Research

Working Papers


When faced with the choice of behaving corruptly, are people more willing to accept a bribe or to embezzle money? Situations of bribery and embezzlement usually differ in their decision-making dynamics, with bribery requiring coordination between decision-makers (i.e., briber and bribee) while embezzlement does not require such coordination for a decision of corruption. This study makes use of outcome-equivalent games to examine participants’ willingness to engage in these two types of corruption. The results show people are more likely to undertake bribery than embezzlement, and this is attributed to the joint decision-making dynamic of bribery, which shapes the responsibility for the outcome of corruption to be shared between the decision-makers instead of concentrated as it is in a situation of embezzlement. In an additional experiment eliciting social norms related to bribery and embezzlement, I find a clear norm of no-corruption, which highlights a discrepancy between the perceived appropriateness of these situations and the actual behavior exhibited in them. I further find that the social appropriateness ratings for each type of corruption are not significantly different. My findings suggest that anticorruption efforts should account for factors that facilitate rule-breaking behavior, such as coordinated decisions that lead to shared responsibility for the outcome.


Work in Progress


This paper studies responsibility attribution for outcomes of collusive bribery. In an experiment, we let either citizens or officials propose a bribe interchange to the other, and the other decides whether to accept the proposal. We then ask the victims of the corrupt transaction or the bystanders of it to judge the individual decisions of proposing and accepting a bribe interchange. We interpret their judgments as a measure of responsibility attribution. We identify three features in our data: (i) the person accepting a bribe interchange that has been proposed is regarded as more responsible than the person proposing it, but only when accepting the bribe is a decision taken by officials, (ii) officials are regarded as more responsible for corruption than citizens, even more, when they are the ones accepting the corrupt transaction, and (iii) victims do not assign responsibility consistently more than bystanders do. Our results suggest that people find corrupt actors responsible for the outcomes of corruption at different levels depending on factors like whether they are attached to a label of law enforcer (i.e., official), and whether they are the ones sealing the deal by accepting the bribe.

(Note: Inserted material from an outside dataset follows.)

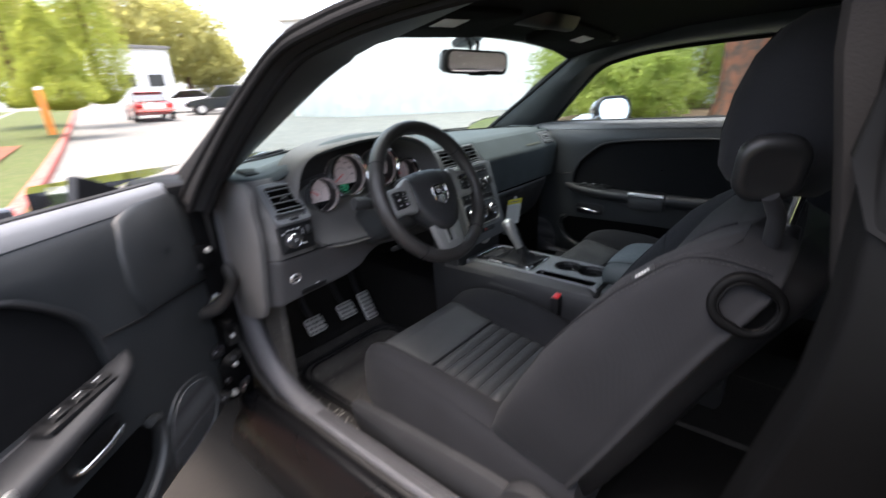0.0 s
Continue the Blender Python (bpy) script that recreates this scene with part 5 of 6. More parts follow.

I study how the scope of negative externalities and shared responsibility affect the willingness to engage in corruption. Using an online experiment, I compare the willingness to embezzle of decision makers in cases where the negative externality is diffused among many subjects or concentrated on a single subject and where the responsibility for the decision to embezzle is shared among many decision makers or concentrated on a single decision maker. I find that the willingness to engage in corruption is only significantly affected by whether the impact is concentrated or diffused and not by whether the responsibility is shared or concentrated.


Previous research on tax compliance has shown that individuals’ decision to pay taxes is shaped not only by intrinsic motivation but also by extrinsic factors like perceived fairness of the tax system, reliability of the political system, and, more specifically, the perceived level of corruption in the society. The evidence suggests that there is a positive correlation between corruption and tax evasion. However, we know little about if and how corruption causes tax evasion. Therefore, our study aims to identify the causal effect of corruption on individual levels of tax evasion. We divide our study into two experiments. The first one is used to create an objective prior about the level of corruption. And the second one is a tax evasion game where participants can lie about their income.